CHALLENGE: Locate, in the data below, the line that contains "# ---- helpers" and the line that contains "random.seed(0), np.random.seed(0), noise.seed_set(1)"; reproduce exactly those two lines and every line between them, nothing more.

MATERIAL PROVIDED:
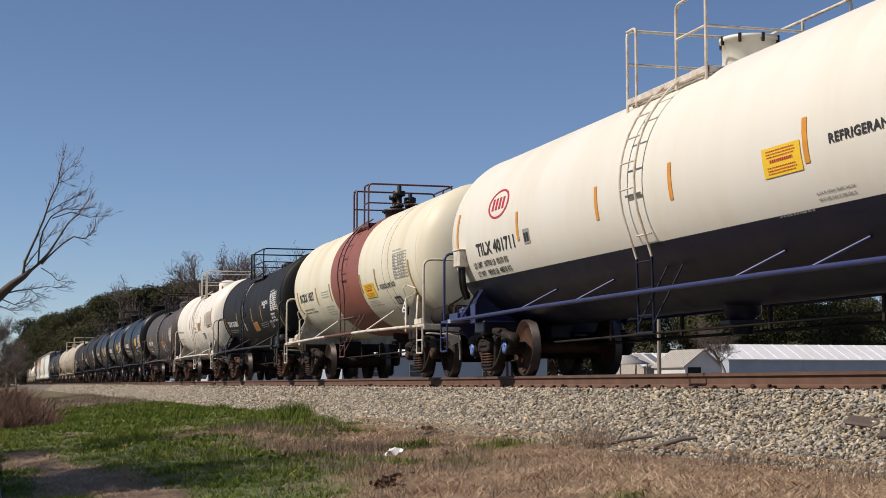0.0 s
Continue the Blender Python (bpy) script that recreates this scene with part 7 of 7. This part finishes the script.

...

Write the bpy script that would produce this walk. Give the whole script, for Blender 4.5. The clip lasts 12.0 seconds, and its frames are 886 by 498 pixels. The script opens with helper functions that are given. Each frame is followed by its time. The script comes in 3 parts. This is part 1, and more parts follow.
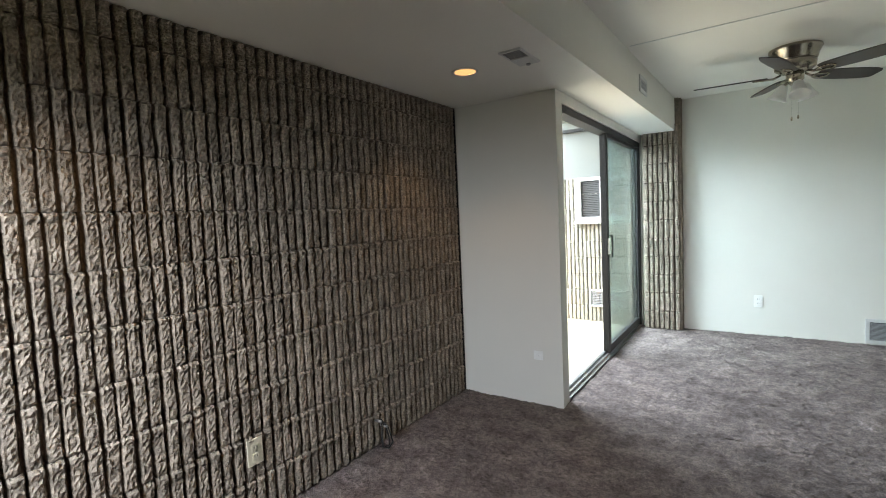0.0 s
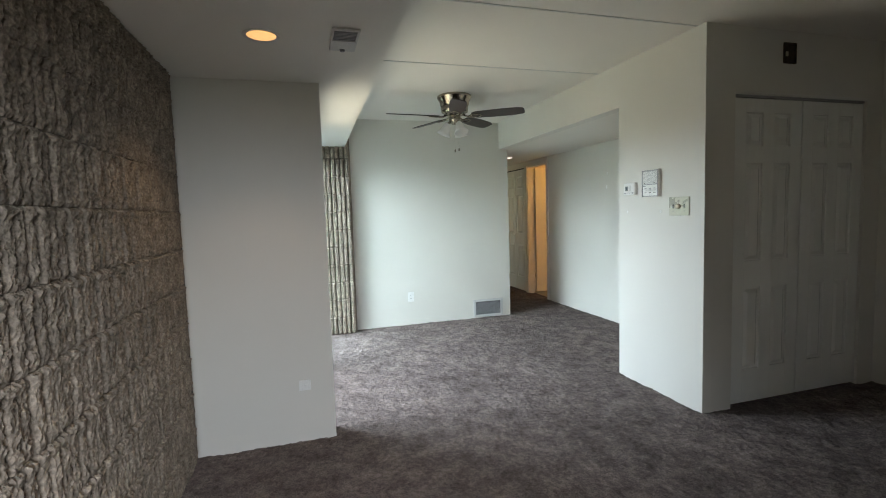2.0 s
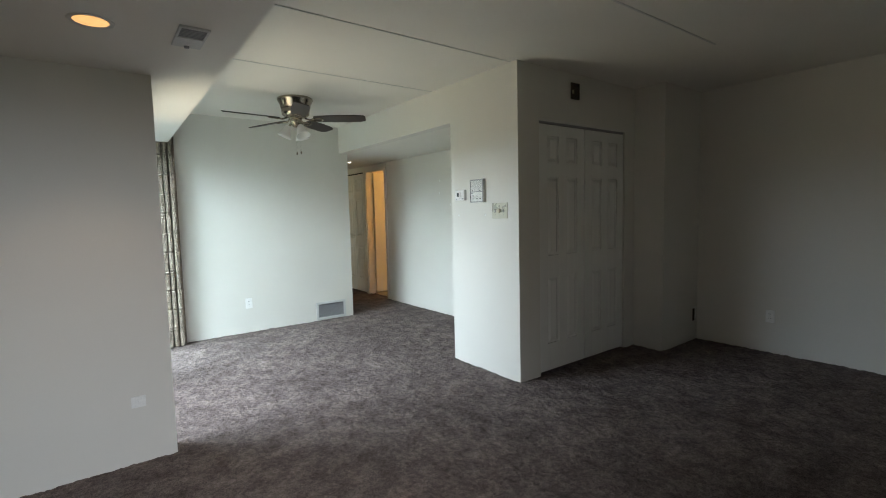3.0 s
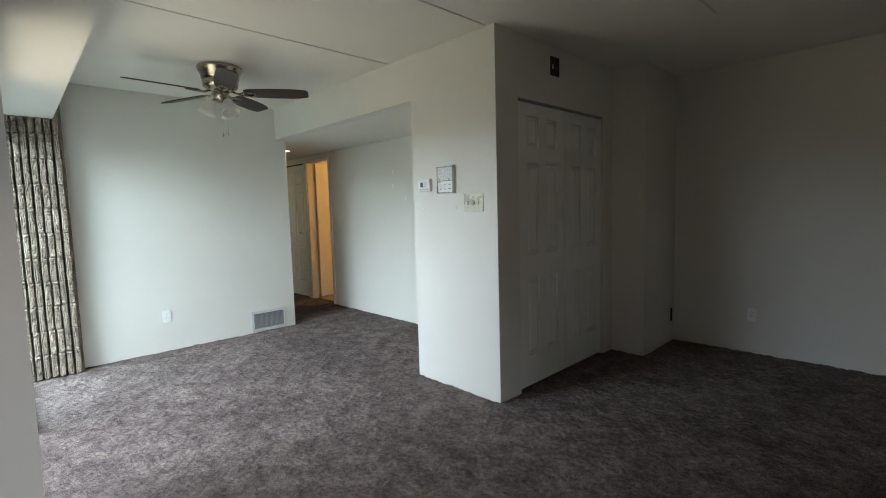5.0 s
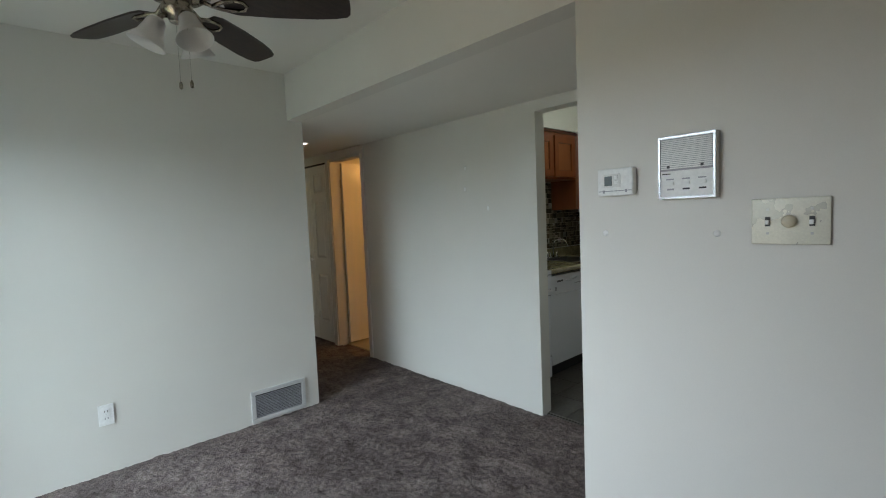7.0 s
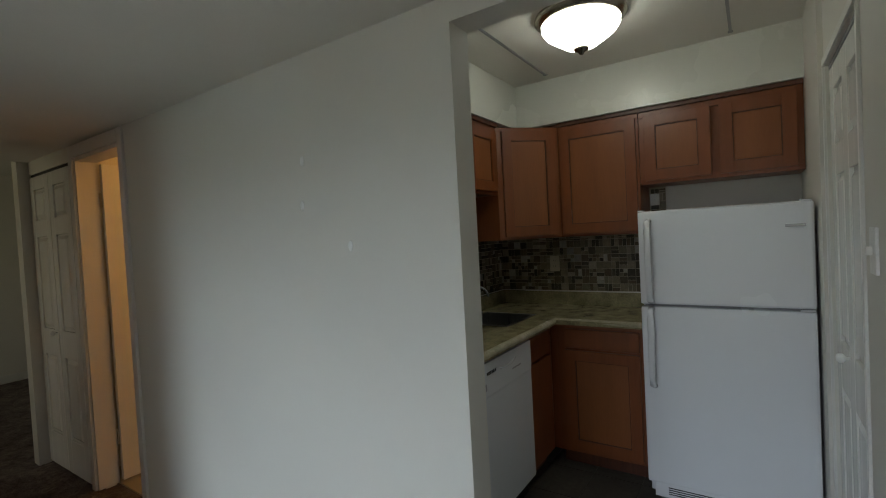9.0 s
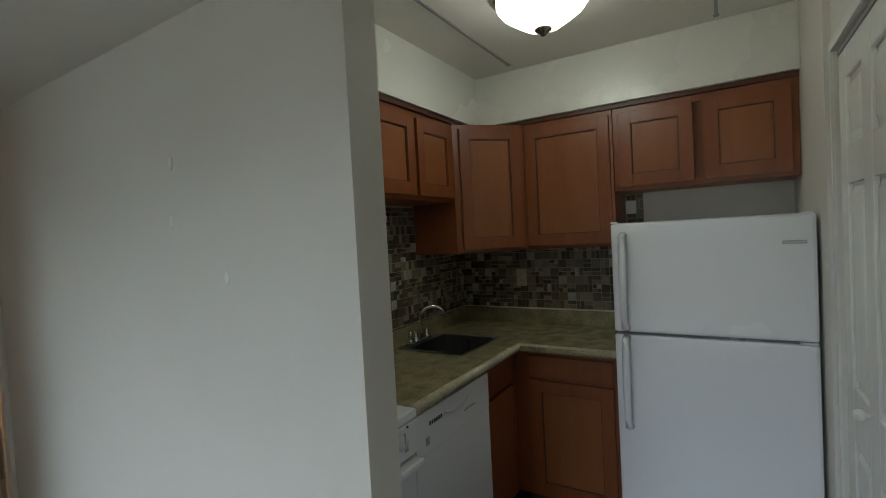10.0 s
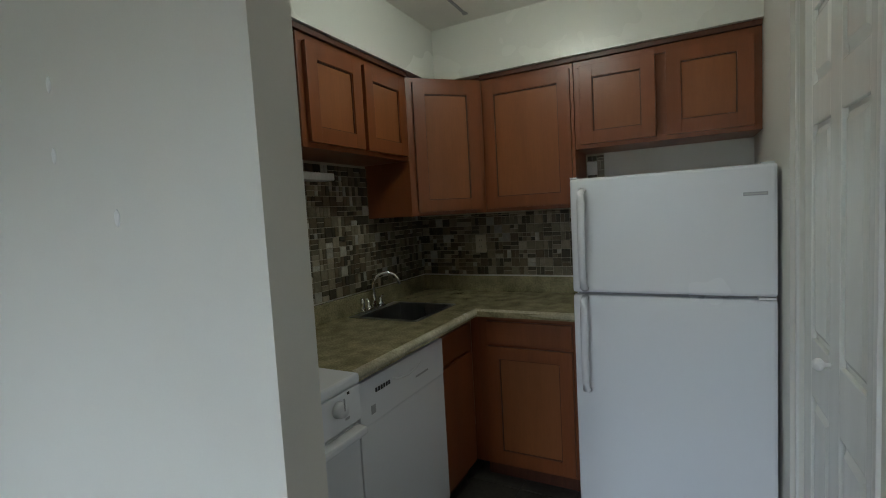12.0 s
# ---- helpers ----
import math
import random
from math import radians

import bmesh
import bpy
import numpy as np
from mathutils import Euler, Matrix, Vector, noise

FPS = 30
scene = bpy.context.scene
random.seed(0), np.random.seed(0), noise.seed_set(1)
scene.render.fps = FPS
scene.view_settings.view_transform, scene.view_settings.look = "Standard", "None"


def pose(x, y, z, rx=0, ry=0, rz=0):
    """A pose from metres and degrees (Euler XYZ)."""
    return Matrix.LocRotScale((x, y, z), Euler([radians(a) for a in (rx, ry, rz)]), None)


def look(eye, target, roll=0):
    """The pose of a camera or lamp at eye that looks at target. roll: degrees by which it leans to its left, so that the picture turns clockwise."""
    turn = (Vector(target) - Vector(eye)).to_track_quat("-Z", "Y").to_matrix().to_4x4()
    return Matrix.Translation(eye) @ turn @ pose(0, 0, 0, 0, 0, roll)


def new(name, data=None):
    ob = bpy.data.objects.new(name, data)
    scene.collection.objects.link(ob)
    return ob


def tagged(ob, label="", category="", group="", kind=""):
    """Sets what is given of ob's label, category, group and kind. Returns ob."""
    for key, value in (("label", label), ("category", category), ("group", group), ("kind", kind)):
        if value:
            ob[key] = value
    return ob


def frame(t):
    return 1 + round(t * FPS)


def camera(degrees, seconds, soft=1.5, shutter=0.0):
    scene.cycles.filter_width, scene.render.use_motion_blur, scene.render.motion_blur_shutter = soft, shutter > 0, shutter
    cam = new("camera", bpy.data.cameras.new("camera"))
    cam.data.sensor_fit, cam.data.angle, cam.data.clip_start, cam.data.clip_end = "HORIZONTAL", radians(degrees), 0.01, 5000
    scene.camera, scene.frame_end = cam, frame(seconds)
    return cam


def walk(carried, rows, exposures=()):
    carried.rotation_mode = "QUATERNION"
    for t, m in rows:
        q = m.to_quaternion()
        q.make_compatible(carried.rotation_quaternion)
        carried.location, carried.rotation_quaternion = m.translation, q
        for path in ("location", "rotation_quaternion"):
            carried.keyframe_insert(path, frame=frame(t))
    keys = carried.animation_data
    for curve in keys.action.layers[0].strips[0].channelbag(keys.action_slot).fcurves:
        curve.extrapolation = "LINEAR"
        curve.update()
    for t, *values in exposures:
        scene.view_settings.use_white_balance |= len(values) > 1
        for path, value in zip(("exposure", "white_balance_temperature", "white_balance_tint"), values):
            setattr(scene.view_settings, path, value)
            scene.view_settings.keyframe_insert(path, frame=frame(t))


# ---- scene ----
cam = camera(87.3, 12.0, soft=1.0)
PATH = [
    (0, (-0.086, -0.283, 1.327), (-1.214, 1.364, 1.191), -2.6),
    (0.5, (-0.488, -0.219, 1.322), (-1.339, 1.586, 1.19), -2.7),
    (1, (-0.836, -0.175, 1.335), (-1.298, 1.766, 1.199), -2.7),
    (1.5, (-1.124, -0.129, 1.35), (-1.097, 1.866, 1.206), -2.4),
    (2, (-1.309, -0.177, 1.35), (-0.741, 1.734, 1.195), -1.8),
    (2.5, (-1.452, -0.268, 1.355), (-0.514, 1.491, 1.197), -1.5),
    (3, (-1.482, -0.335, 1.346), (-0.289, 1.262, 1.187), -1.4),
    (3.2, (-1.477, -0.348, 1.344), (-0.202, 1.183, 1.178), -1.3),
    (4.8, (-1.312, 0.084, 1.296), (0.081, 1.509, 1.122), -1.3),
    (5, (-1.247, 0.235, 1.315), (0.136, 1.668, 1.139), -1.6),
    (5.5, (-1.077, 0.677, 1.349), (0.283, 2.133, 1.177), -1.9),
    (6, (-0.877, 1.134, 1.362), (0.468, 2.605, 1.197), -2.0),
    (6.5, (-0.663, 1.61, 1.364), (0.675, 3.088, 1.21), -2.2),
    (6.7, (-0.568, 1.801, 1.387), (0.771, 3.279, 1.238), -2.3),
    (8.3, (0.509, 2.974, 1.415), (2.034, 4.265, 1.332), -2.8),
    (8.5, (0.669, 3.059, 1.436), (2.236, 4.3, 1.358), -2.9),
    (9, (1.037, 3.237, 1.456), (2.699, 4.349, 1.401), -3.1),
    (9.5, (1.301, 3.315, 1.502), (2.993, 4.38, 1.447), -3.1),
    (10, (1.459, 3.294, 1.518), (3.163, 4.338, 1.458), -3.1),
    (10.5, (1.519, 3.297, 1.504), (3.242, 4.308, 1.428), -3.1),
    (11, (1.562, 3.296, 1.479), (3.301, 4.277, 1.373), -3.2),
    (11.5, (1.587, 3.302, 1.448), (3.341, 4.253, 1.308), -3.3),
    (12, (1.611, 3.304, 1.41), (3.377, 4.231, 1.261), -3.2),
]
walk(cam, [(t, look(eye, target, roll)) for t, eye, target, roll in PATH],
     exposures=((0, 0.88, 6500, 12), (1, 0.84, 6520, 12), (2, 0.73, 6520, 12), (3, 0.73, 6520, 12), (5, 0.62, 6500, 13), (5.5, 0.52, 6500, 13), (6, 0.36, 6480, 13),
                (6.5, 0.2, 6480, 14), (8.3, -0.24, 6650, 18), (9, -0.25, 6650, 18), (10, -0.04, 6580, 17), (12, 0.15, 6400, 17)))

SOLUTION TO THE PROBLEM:
# ---- helpers ----
import math
import random
from math import radians

import bmesh
import bpy
import numpy as np
from mathutils import Euler, Matrix, Vector, noise

FPS = 30
scene = bpy.context.scene
random.seed(0), np.random.seed(0), noise.seed_set(1)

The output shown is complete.